Na tej samej latarni Marek Barszcz wskazał jeszcze jedno ciekawe miejsce - sterownik gazu, umieszczony w czaszy. Okazuje się, że sterownik ten nie tylko rozdziela płomień gazowy na cztery palniki/lampy, ale również potrafi automatycznie zapalić i zgasić latarnię. Ta druga funkcja była wykorzystywana przed drugą wojną św., kiedy gazownia warszawska zapalała i gasiła latarnie za pomocą skokowego wzrostu lub spadku ciśnienia w sieci. Obecnie, w czasach domowych kuchenek gazowych, wywoływanie gwałtownych różnic ciśnienia jest niedopuszczalne, stąd – mimo istnienia w latarniach mechanizmu do automatycznego sterowania – latarnie włącza i wyłącza człowiek.
Jodłowa jak z bajki
Na koniec spotkania wystąpił z taśmy wideo zapowiadany na plakatach i ogłoszeniach gość specjalny. Był to Piotr Kępczyński z firmy Gaz Serwis, szef trójki latarników, którzy gaszą i zapalają latarnie gazowe w całej Warszawie. Po pozdrowieniu uczestników wykładu, poinformował ich, że już niedługo jego firma przystąpi do konserwacji istniejących latarń gazowych na ul. Jodłowej. Oznaczać to będzie m.in. zdemontowanie ich na kilka tygodni i ponowne zamontowanie w tych samych miejscach. W ramach tego samego zlecenia, powstałego z inicjatywy Towarzystwa, firma Gaz Serwis przygotuje również przyłącza do 9 nowych latarni gazowych, które mają zostać zainstalowane na Jodłowej. Latarnie te nie będą już niestety oryginalne. Choć będą wykonane według tego samego wzoru sprzed 150 lat co obecne latarnie, nowe egzemplarze będą miały automaty zmierzchowe i odblaśnik zwiększający siłę światła.

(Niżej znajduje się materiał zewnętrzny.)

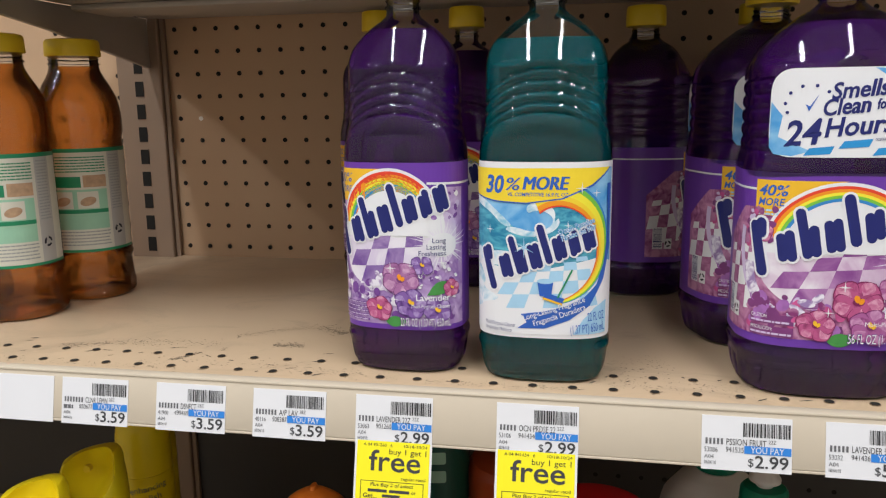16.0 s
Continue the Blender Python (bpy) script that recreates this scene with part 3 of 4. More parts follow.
def lavender_bottle(at, rz):
    b = thing("cleaner_bottle", "clear bottle of purple lavender cleaner with a floral label", "bottle", at, rz, "bottles of floor cleaner")
    bottle_body(b, small_profile(), M_PURPLE, 0.2275, pressed=SMALL_MOULD)
    screw_cap(b, 0.2483, 0.2675, 0.0175)
    f, L = label_base(b, 0.0424, 0.0294, 3.0, 0.0315, 0.1425, -0.074, 0.074, I_PURPLE, "purple label with flowers, a rainbow and a blue brand mark")
    decal("ground", [[(-0.049, 0.035), (0.049, 0.035), (0.049, 0.126), (0.030, 0.127), (0.018, 0.121), (-0.049, 0.118)]], I_LILAC, f, 2.2, L)
    decal("haze", [soft([(-0.040, 0.074), (-0.026, 0.061), (-0.012, 0.056), (0.012, 0.066), (0.040, 0.076), (0.044, 0.110), (0.020, 0.112), (-0.040, 0.110)])], I_HAZE, f, 3.6, L)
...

Tradycyjnie na zakończenie wśród uczestników imprezy rozlosowano 3 egzemplarze wydanej miesiąc wcześniej książki Jarosława Zielińskiego o latarniach warszawskich. Rozlosowano również kilka prezentów (koszulek i czapek) od firmy Gaz Serwis.
Wykład odbył się 8 grudnia 2007 r. w Szkole Podstawowej 103, ul. Jeziorna 5/9 w Warszawie.